CPCB reduces gap between W2E plants and residential areas

NEW DELHI: The Central Pollution Control Board has closed the recommended gap between waste-to-energy incineration power plants and residential areas from the 300-500 metres specified in the solid-waste management manual of the centre’s Swachh Bharat Mission to 30-100 metres in its draft guidelines. This has upset experts and alarmed citizens about the possible impact of pollution and toxic residues.

Scarcity of land for buffer zones led CPCB to reconsider the current norms. “Giving the buffer zone area around the core facility will be a challenge as land is not available and mostly encroachment has taken place in many places around landfill sites,” says the guideline document, adding, “…in most towns no land is available for treating solid waste, neither as landfill sites nor for disposal through other techniques…” Ironically, the same document cites the examples of countries like China, which prescribes a 300-metre buffer, and Malaysia, 350 metres.

The Swachh Bharat norms prescribed not only a larger buffer area, but also required waste-to-energy plants to be located in zones earmarked for medium and heavy industries as well as the presence of a functional landfill to accommodate incineration residues.

CPCB’s document hints at the future when it refers to the Okhla waste to energy plant, which has been embroiled in a legal battle for nearly a decade now. It says that facilities like these, where there is no land available for a buffer zone, should adopt “technological interventions”. “Selection criteria,” the guidelines state, “are determined according to the specific technology requirements.”

“If these guidelines are finalised we will see a mushrooming of waste-to-energy plants,” said Swati Sambyal, programme officer, environmental governance (municipal solid waste), Centre for Science and Environment.

Sambyal pointed out that incineration is not suited to India where 60% of the waste generated is organic. Explaining that there also exists the problem of waste segregation at source, she suggested instead a focus on composting and biogas generation in a decentralised manner.

Experts are also dismayed that the CPCB document lists “incineration” as a waste management process.

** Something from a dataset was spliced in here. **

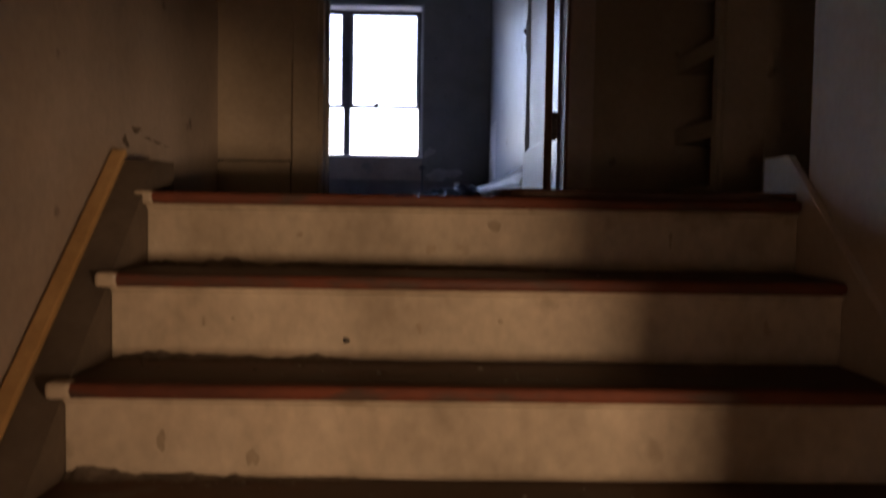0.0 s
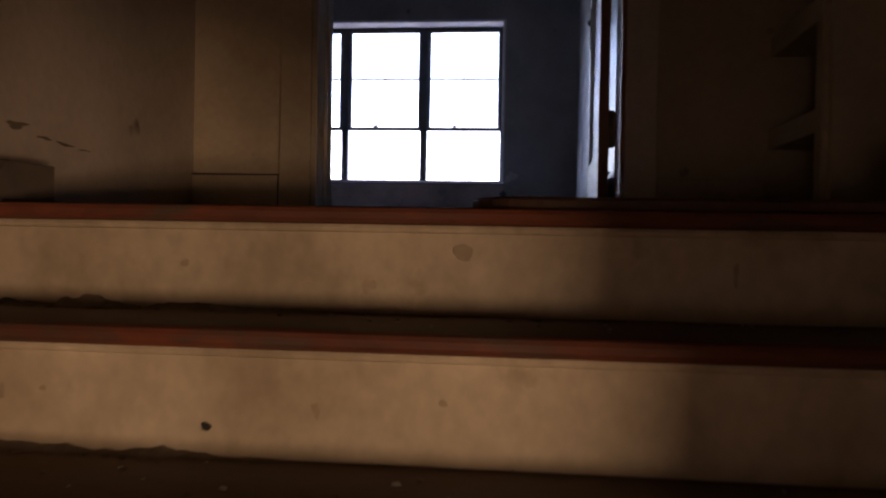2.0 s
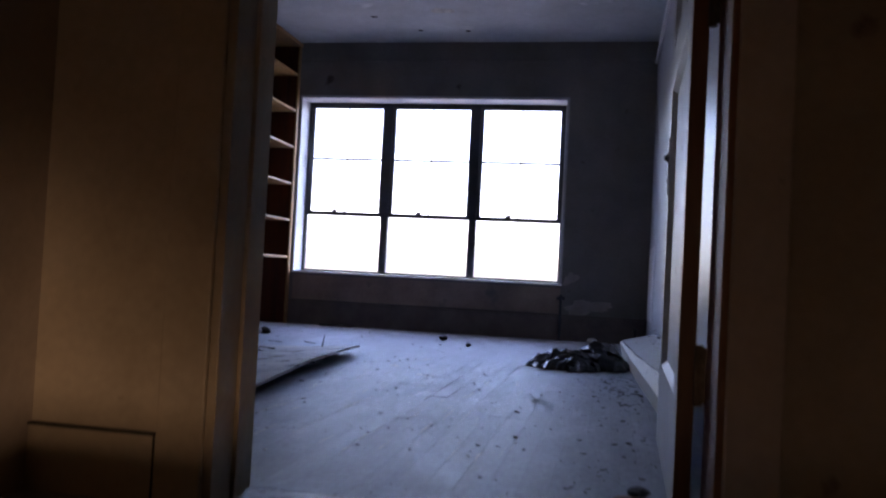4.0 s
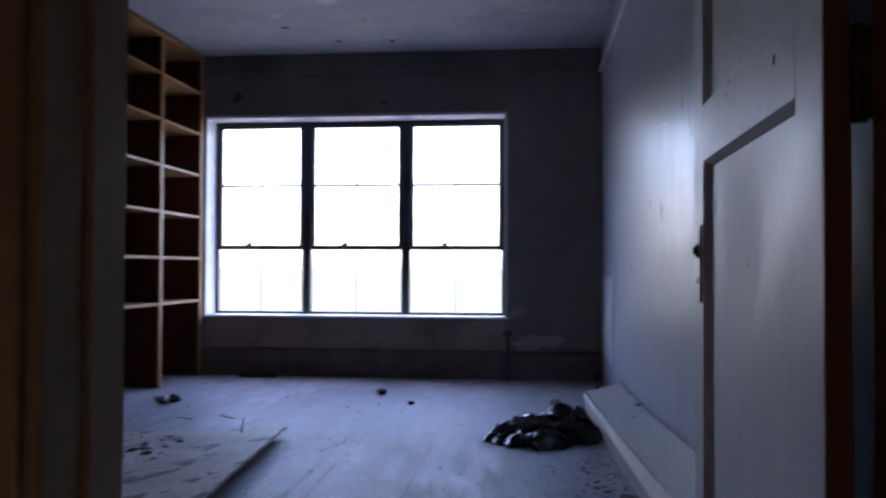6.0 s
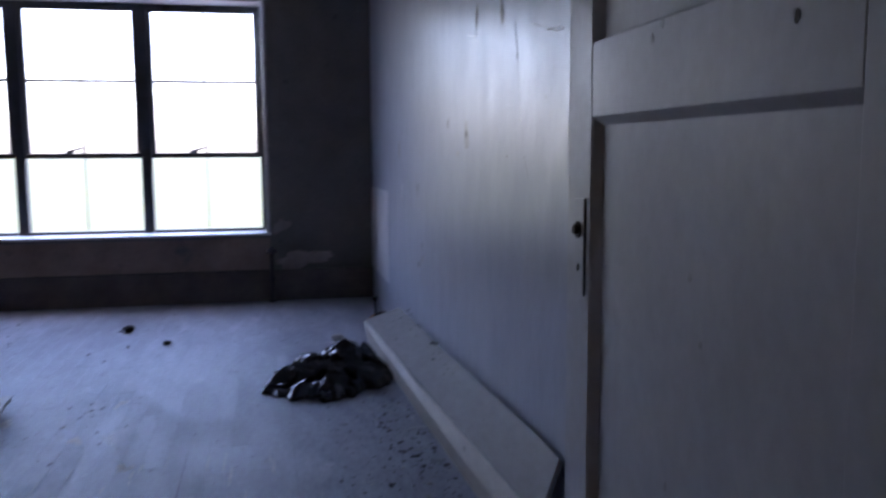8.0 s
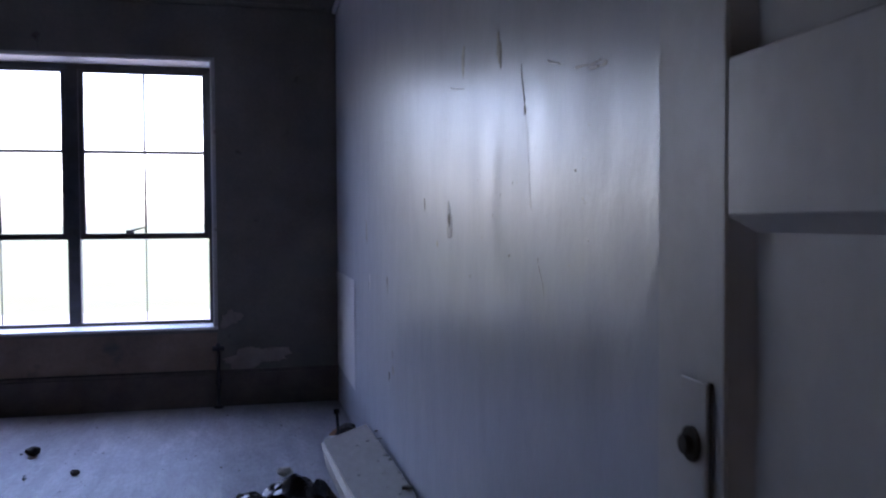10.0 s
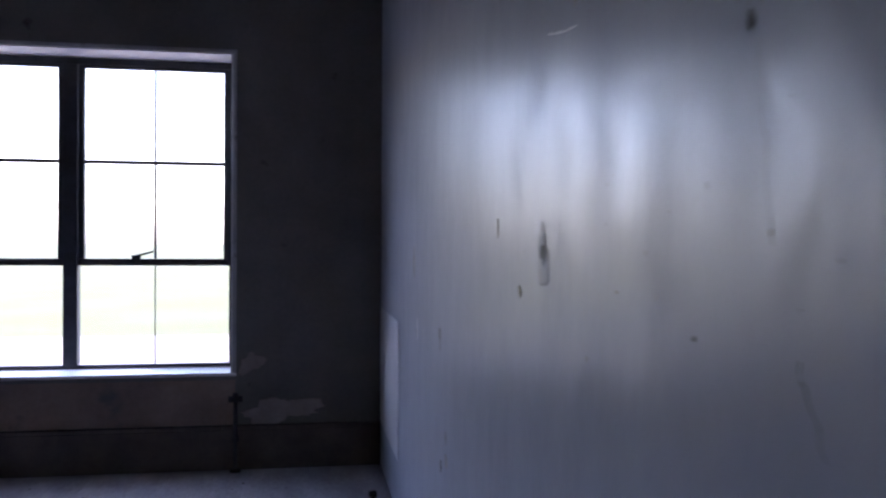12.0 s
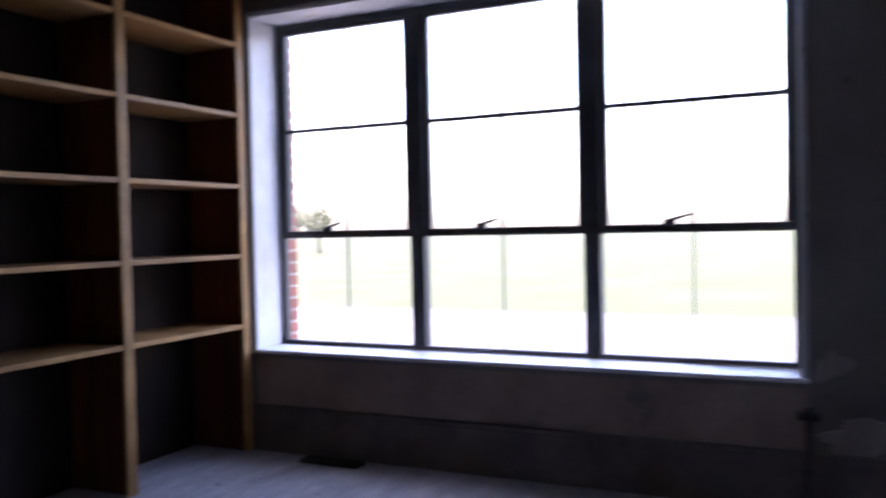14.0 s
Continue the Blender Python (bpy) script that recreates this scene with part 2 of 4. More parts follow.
M_BARK = paint("bark", (0.12, 0.09, 0.06), (0.07, 0.05, 0.035), 6, 0.9, 0.4, 30)
M_GLASS = pane_glass()


# ---- mesh helpers ----
def box(bm, x0, x1, y0, y1, z0, z1, m=None):
    vs = bmesh.ops.create_cube(bm, size=1.0)["verts"]
    for v in vs:
        v.co = Vector(((x0 + x1) / 2 + v.co.x * (x1 - x0), (y0 + y1) / 2 + v.co.y * (y1 - y0), (z0 + z1) / 2 + v.co.z * (z1 - z0)))
        if m is not None:
            v.co = m @ v.co
    return vs


def bevelled(bm, width, segments=2):
    bmesh.ops.bevel(bm, geom=list(bm.edges), offset=width, segments=segments, affect="EDGES", profile=0.5)
    return bm


def bar(x0, x1, y0, y1, z0, z1, bevel=0.004, m=None):
    bm = bmesh.new()
    box(bm, x0, x1, y0, y1, z0, z1, m)
    if bevel:
        bevelled(bm, bevel)
    return bm


def mesh_of(bm, name, material, smooth=False):
    me = bpy.data.meshes.new(name)
    bmesh.ops.recalc_face_normals(bm, faces=bm.faces)
    bm.to_mesh(me)
    bm.free()
    me.materials.append(material)
    if smooth:
        for f in me.polygons:
            f.use_smooth = True
    return me


def part(name, bm, material, parent, label="", smooth=False):
    ob = new(name, mesh_of(bm, name, material, smooth))
    if parent is not None:
        ob.parent = parent
        ob.matrix_parent_inverse = Matrix.Translation(-parent.location) if parent.type == "EMPTY" else Matrix()
    if label:
        tagged(ob, label)
    return ob


def thing(name, at, label, category, group="", kind=""):
    e = new(name)
    e.location = at
    e.empty_display_size = 0.1
    return tagged(e, label, category, group, kind)


def single(name, bm, material, label, category, group="", kind="", smooth=False):
    return tagged(new(name, mesh_of(bm, name, material, smooth)), label, category, group, kind)


def rod(bm, a, b, r, n=10, r2=None):
    a, b = Vector(a), Vector(b)
    q = (b - a).to_track_quat("Z", "Y").to_matrix().to_4x4()
    bmesh.ops.create_cone(bm, cap_ends=True, segments=n, radius1=r, radius2=r if r2 is None else r2, depth=(b - a).length,
                          matrix=Matrix.Translation((a + b) / 2) @ q)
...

They have long held that while waste management can be viably done through processes such as refuse derived fuel (RDF), composting and landfilling, incineration is not a legitimate method, leading as it does to pollution and toxic residues.

Meanwhile, residents of Sukhdev Vihar, in the proximity of which a waste-to-energy plant has come up, are aghast by the new norms. “We have decided to move the Supreme Court. The public health aspect is being completely ignored,” said Ranjit Devraj, a resident. NGT which heard the residents’ earlier petition on the plant causing air pollution, recently allowed the power plant to function with certain conditions after imposing an environmental compensation.